Terlibat Match Fixing, 8 Atlet Badminton Kena Hukuman Berat Dari BWF!

Terlibat Match Fixing, 8 Atlet Badminton Kena Hukuman Berat Dari BWF!

Wed, 03 Apr 2024Posted by Admin

BWF telah mengenakan sanksi terhadap delapan atlet bulu tangkis Indonesia karena terlibat dalam kegiatan pengaturan skor dan perjudian. Berikut adalah kronologi peristiwa yang melibatkan delapan atlet tersebut.

Pada September 2017, BWF menerima laporan dari seorang pengungkap atau whistleblower (WB) yang juga seorang atlet bulu tangkis, bahwa Hendra Tandjaya (HT) mencoba memanipulasi hasil pertandingan di Selandia Baru Open pada Agustus 2017.

WB juga mengungkapkan bahwa HT sebelumnya telah meminta bantuan yang sama pada Skotlandia Open pada November 2015 dan US Open pada Juli 2017.

BWF kemudian melakukan wawancara dengan HT pada 13 September 2017 di Kuala Lumpur, Malaysia, dengan didampingi oleh Rachmat Setiawan dari PBSI dan penerjemah Najib. Wawancara kedua dilakukan di Sydney, Australia, pada 7 Desember 2018, termasuk wawancara dengan AD (Aditya Dwiantoro), AY (Androw Yunanto), dan AP (Agriprinna Prima Rahmanto Putra) pada Oktober 2018.

Setelah wawancara dengan keempat terdakwa, BWF tidak berhasil menghubungi empat terdakwa lainnya: ID (Ivandi Danang), MM (Mia Mawarti), FA (Fadila Afni), dan AD (Aditya Dwiantoro).

Kronologi Kasus Match Fixing 8 Atlet Indonesia:

Antara Januari hingga Desember 2014, HT mencoba mengatur hasil pertandingan turnamen BWF di Indonesia dengan WB, namun WB menolak.

Pada Oktober hingga Desember 2015, HT bersama Ivandi Danang mencoba mengatur hasil pertandingan di Grand Prix Skotlandia Open.

HT juga membayar Androw Yunanto untuk mengatur hasil pertandingan di Hong Kong Open pada November 2016.

Bersama Androw Yunanto, HT melakukan pengaturan skor di Macau Open dan Syed Modi pada Juni 2017.

Delapan atlet yang menerima ajakan mengatur pertandingan dan menerima uang dari Hendra Tandjaya mendapat sanksi seumur hidup dan denda dari BWF. Hal ini termasuk Agripinna Prima Rahmanto Putra yang tidak melaporkan ajakan HT untuk mengatur pertandingan di Vietnam Open pada Agustus hingga September 2017.

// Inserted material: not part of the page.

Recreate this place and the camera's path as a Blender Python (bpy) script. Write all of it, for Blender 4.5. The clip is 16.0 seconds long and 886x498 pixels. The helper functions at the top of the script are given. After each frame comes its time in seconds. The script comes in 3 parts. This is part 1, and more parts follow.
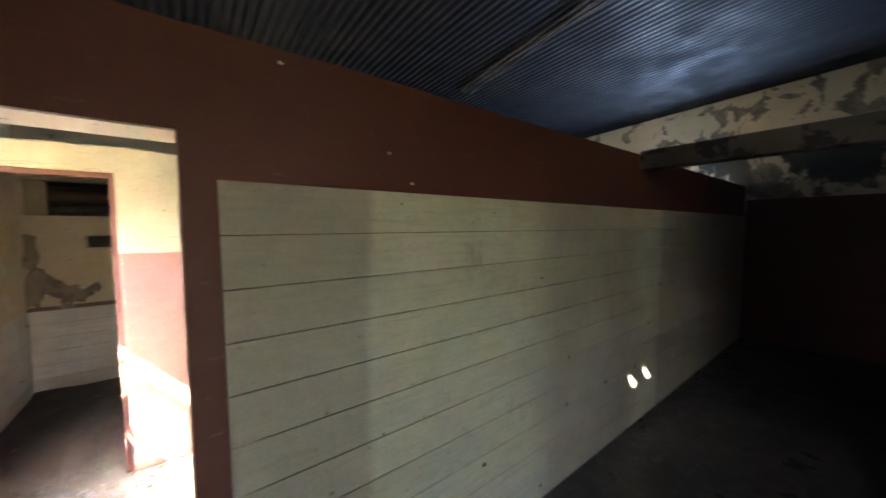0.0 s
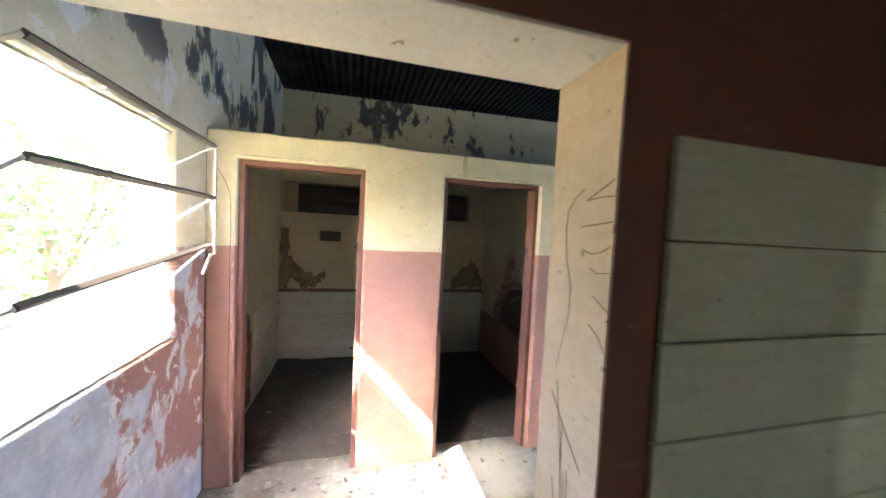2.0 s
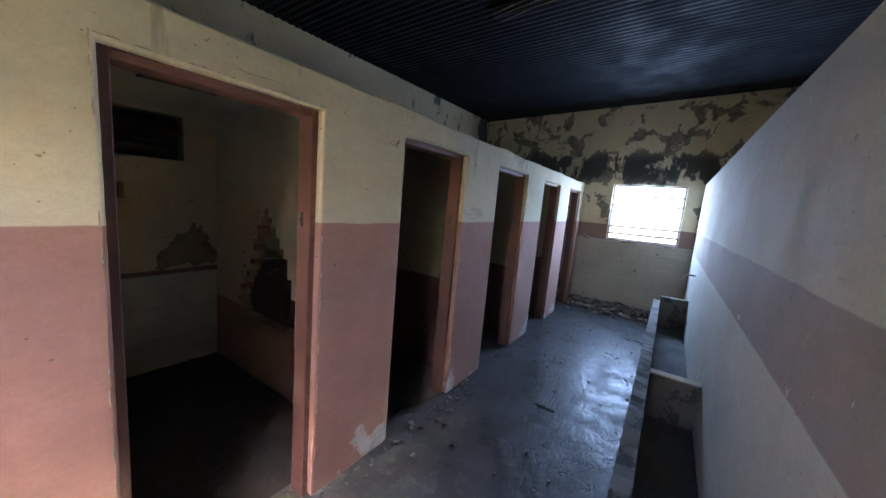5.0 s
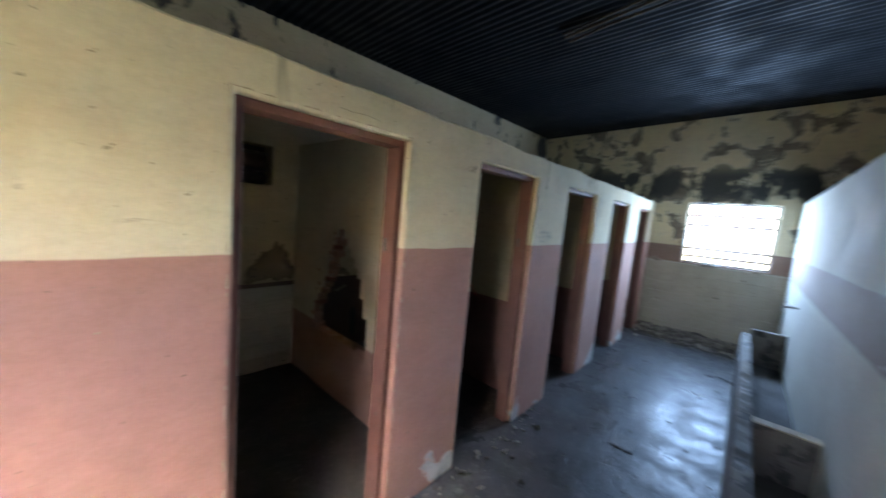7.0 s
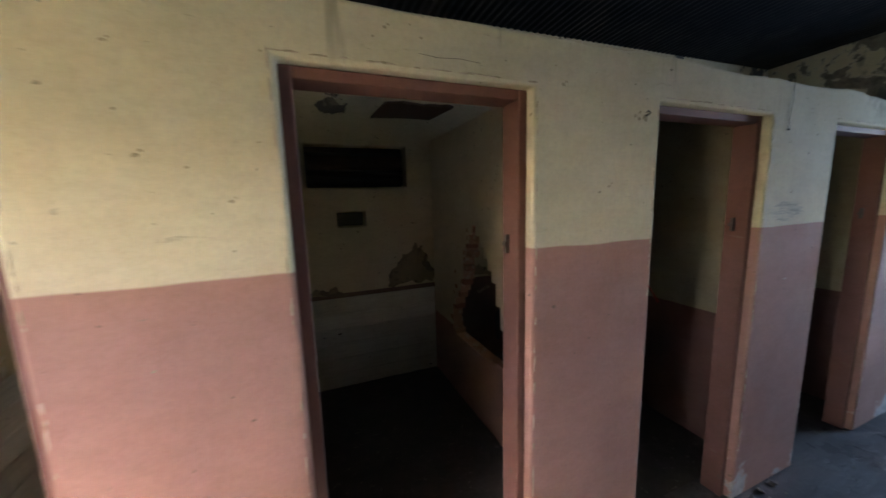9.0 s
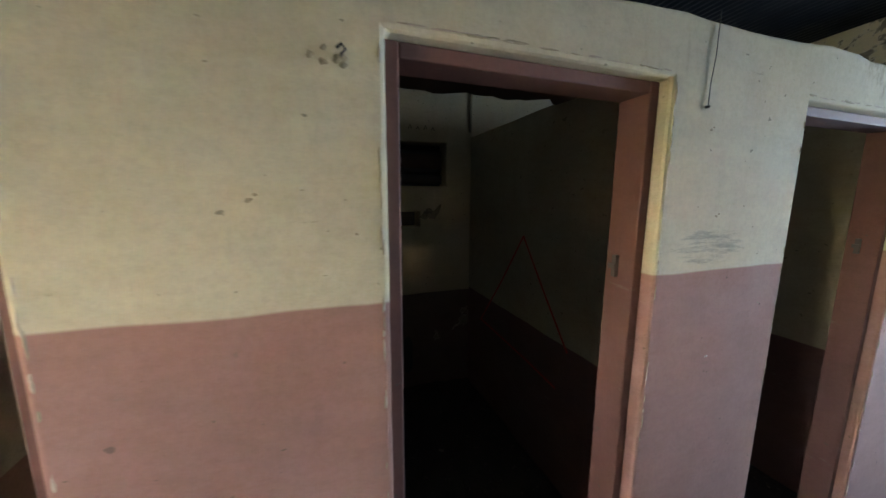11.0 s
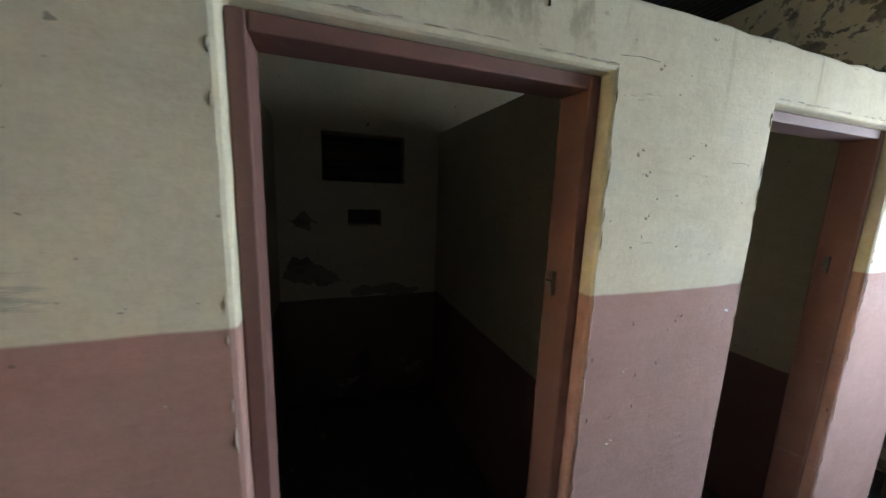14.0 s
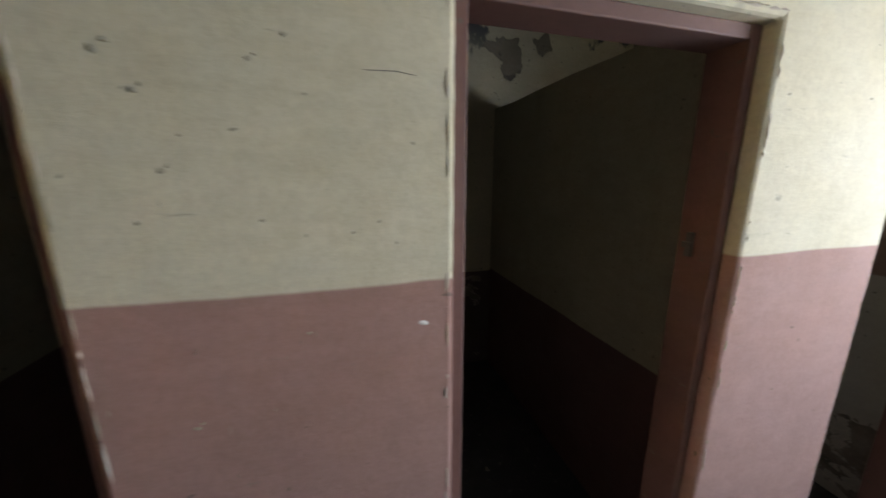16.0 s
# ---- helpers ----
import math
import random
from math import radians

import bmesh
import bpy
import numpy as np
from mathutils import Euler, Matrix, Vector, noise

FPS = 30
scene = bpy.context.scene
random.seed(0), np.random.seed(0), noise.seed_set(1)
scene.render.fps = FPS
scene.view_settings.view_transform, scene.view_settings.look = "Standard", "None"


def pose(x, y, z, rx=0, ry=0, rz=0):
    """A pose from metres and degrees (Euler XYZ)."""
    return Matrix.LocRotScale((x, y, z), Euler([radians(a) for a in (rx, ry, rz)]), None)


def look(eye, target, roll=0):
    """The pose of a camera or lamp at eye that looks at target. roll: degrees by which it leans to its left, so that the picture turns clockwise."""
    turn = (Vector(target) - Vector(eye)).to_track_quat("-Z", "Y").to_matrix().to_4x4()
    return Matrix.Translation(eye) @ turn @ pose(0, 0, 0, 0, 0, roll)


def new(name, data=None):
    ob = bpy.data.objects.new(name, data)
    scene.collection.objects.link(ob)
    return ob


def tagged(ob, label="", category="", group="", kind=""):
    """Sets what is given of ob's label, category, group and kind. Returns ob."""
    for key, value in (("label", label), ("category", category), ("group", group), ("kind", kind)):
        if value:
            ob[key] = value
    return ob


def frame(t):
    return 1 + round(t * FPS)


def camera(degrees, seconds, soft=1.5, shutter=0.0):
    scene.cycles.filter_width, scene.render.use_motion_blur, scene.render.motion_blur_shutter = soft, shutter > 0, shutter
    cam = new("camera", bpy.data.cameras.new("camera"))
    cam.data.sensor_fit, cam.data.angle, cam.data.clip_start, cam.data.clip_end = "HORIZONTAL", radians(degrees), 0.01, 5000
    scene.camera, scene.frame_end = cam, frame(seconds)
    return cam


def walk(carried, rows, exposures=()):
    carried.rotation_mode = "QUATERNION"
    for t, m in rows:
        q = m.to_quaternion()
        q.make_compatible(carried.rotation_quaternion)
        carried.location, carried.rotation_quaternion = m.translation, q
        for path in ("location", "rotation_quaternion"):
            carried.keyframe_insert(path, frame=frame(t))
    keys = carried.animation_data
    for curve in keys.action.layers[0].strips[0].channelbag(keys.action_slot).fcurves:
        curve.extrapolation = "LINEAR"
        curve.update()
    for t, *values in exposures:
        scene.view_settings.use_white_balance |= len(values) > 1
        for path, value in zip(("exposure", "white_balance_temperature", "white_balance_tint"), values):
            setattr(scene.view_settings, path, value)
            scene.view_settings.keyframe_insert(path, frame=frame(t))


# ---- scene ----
cam = camera(105.5, 16.0, 1.5, 0.3)
PATH = [
    (0, (1.543, -3.011, 1.652), (2.768, -1.435, 1.524), -0.3),
    (0.5, (1.419, -2.877, 1.651), (2.243, -1.056, 1.572), 3.6),
    (1, (1.259, -2.671, 1.664), (1.913, -0.781, 1.616), 3.7),
    (1.5, (1.202, -2.472, 1.655), (1.798, -0.565, 1.574), 3.0),
    (2, (1.159, -2.249, 1.626), (1.672, -0.318, 1.531), 2.8),
    (2.5, (1.168, -2.046, 1.632), (1.461, -0.072, 1.502), 4.0),
    (3, (1.167, -1.826, 1.638), (1.492, 0.137, 1.438), 4.4),
    (3.5, (1.196, -1.646, 1.68), (1.908, 0.196, 1.364), 5.3),
    (4, (1.328, -1.454, 1.655), (2.352, 0.238, 1.353), 5.3),
    (4.5, (1.463, -1.388, 1.645), (2.885, -0.011, 1.359), 3.8),
    (4.7, (1.483, -1.388, 1.646), (3.107, -0.265, 1.33), 4.5),
    (6.8, (1.389, -1.278, 1.693), (3.077, -0.227, 1.479), 5.4),
    (7, (1.394, -1.246, 1.693), (2.873, 0.081, 1.473), 5.1),
    (7.5, (1.343, -1.174, 1.659), (2.346, 0.541, 1.431), 3.7),
    (8, (1.275, -1.128, 1.656), (1.828, 0.784, 1.462), 4.1),
    (8.5, (1.495, -1.082, 1.659), (1.918, 0.856, 1.405), -0.2),
    (9, (1.794, -0.936, 1.667), (2.522, 0.904, 1.376), -1.6),
    (9.2, (1.889, -0.889, 1.681), (2.708, 0.911, 1.381), -0.9),
    (11.3, (3.125, -0.669, 1.708), (3.683, 1.225, 1.389), 1.0),
    (11.5, (3.235, -0.686, 1.709), (3.634, 1.242, 1.354), 1.0),
    (12, (3.486, -0.678, 1.713), (3.775, 1.266, 1.345), 0.5),
    (12.5, (3.775, -0.614, 1.716), (4.388, 1.269, 1.434), 0.4),
    (13, (4.055, -0.613, 1.698), (4.727, 1.251, 1.425), 0.5),
    (13.5, (4.328, -0.653, 1.738), (4.963, 1.223, 1.452), 1.1),
    (14, (4.551, -0.631, 1.732), (5.223, 1.224, 1.402), 2.1),
    (14.5, (4.701, -0.548, 1.721), (5.418, 1.295, 1.421), 3.3),
    (15, (4.951, -0.552, 1.702), (5.308, 1.393, 1.402), 1.9),
    (15.5, (5.252, -0.593, 1.67), (5.597, 1.35, 1.345), -0.3),
    (16, (5.576, -0.579, 1.679), (6.102, 1.304, 1.259), 0.1),
]
walk(cam, [(t, look(eye, aim, roll)) for t, eye, aim, roll in PATH],
     [(0, 6.15, 7400, 27), (1.0, 5.9, 6900, 18), (1.5, 5.95, 6900, 18), (2.0, 5.75, 6700, 18), (2.5, 5.12, 6600, 17), (3.0, 4.75, 6600, 18), (3.5, 4.35, 6700, 22), (4.0, 4.1, 6700, 25),
      (4.5, 4.45, 6800, 26), (7.0, 5.12, 6800, 18), (7.5, 5.22, 6900, 22), (8.0, 4.9, 7000, 24), (8.5, 4.75, 7100, 23), (9.0, 4.78, 7200, 21), (11.5, 5.7, 7800, 19), (13.5, 5.4, 8600, 23), (15.0, 5.25, 9200, 27), (15.5, 5.2, 9400, 28), (16.0, 4.62, 9700, 30)])

# ---- light ----
SUN_WAY = Vector((1.0, 0.55, -1.1)).normalized()
sun = new("sun", bpy.data.lights.new("sun", "SUN"))
sun.data.energy, sun.data.angle, sun.data.color = 5.0, radians(0.5), (1.0, 0.93, 0.82)
sun.rotation_euler = SUN_WAY.to_track_quat("-Z", "Y").to_euler()
sun.location = (-6, -2, 8)
world = bpy.data.worlds.new("world")
scene.world = world
world.use_nodes = True
sky = world.node_tree.nodes.new("ShaderNodeTexSky")
sky.sky_type, sky.sun_disc = "NISHITA", False
sky.sun_elevation, sky.sun_rotation = radians(44.0), radians(241)
world.node_tree.links.new(sky.outputs[0], world.node_tree.nodes["Background"].inputs[0])
world.node_tree.nodes["Background"].inputs[1].default_value = 0.12

window_sky = new("window_sky", bpy.data.lights.new("window_sky", "AREA"))
window_sky.data.shape, window_sky.data.size, window_sky.data.size_y = "RECTANGLE", 1.0, 0.9
window_sky.data.energy, window_sky.data.color = 5.6, (0.34, 0.61, 1.0)
window_sky.location, window_sky.rotation_euler = (8.16, -1.0, 1.71), (0, radians(90), 0)

# ---- plan, in metres ----
DOORS = ((0.48, 1.22), (1.75, 2.49), (3.07, 3.81), (4.41, 5.17), (5.76, 6.49), (7.05, 7.78))
PARTITIONS = (1.65, 2.925, 4.20, 5.50, 6.78)
LEFT, FAR, BACK = 0.32, 8.0, 2.05          # inner faces of the end walls and the stalls' rear wall
DOOR_TOP, DADO, LOW_TOP = 2.012, 1.49, 2.17
BOARD_Y, ROOM_Y = -1.82, -1.73             # two faces of the boarded wall
HALL = -6.0                                # rear of the first room


def roof_z(y, x=0.3):
    return 3.285 - 0.045 * y + 0.02 * (x - 0.3)


# ---- materials ----
def nodes_of(name):
    m = bpy.data.materials.new(name)
    m.use_nodes = True
    return m, m.node_tree.nodes, m.node_tree.links, m.node_tree.nodes["Principled BSDF"]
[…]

BWF memberitahu PBSI tentang dakwaan pelanggaran oleh delapan terdakwa tersebut dan memberi batas waktu hingga Oktober 2019 untuk merespons, namun tidak ada respons dari PBSI.

PBSI baru memberikan respons pada November 2019 untuk sebagian terdakwa, namun empat terdakwa lainnya tidak dapat dihubungi.

Pada Januari 2020, BWF mengetahui bahwa PBSI mengizinkan AP mengikuti turnamen yang dilarang oleh BWF.

BWF akhirnya menghukum delapan atlet tersebut pada awal Januari 2021, dengan sanksi seumur hidup dan denda untuk tiga di antaranya, dan larangan bermain untuk lima lainnya dengan denda masing-masing. PBSI mengutuk tindakan match fixing oleh atlet Indonesia dan menyebut bahwa kasus ini merusak citra bulu tangkis Indonesia secara keseluruhan.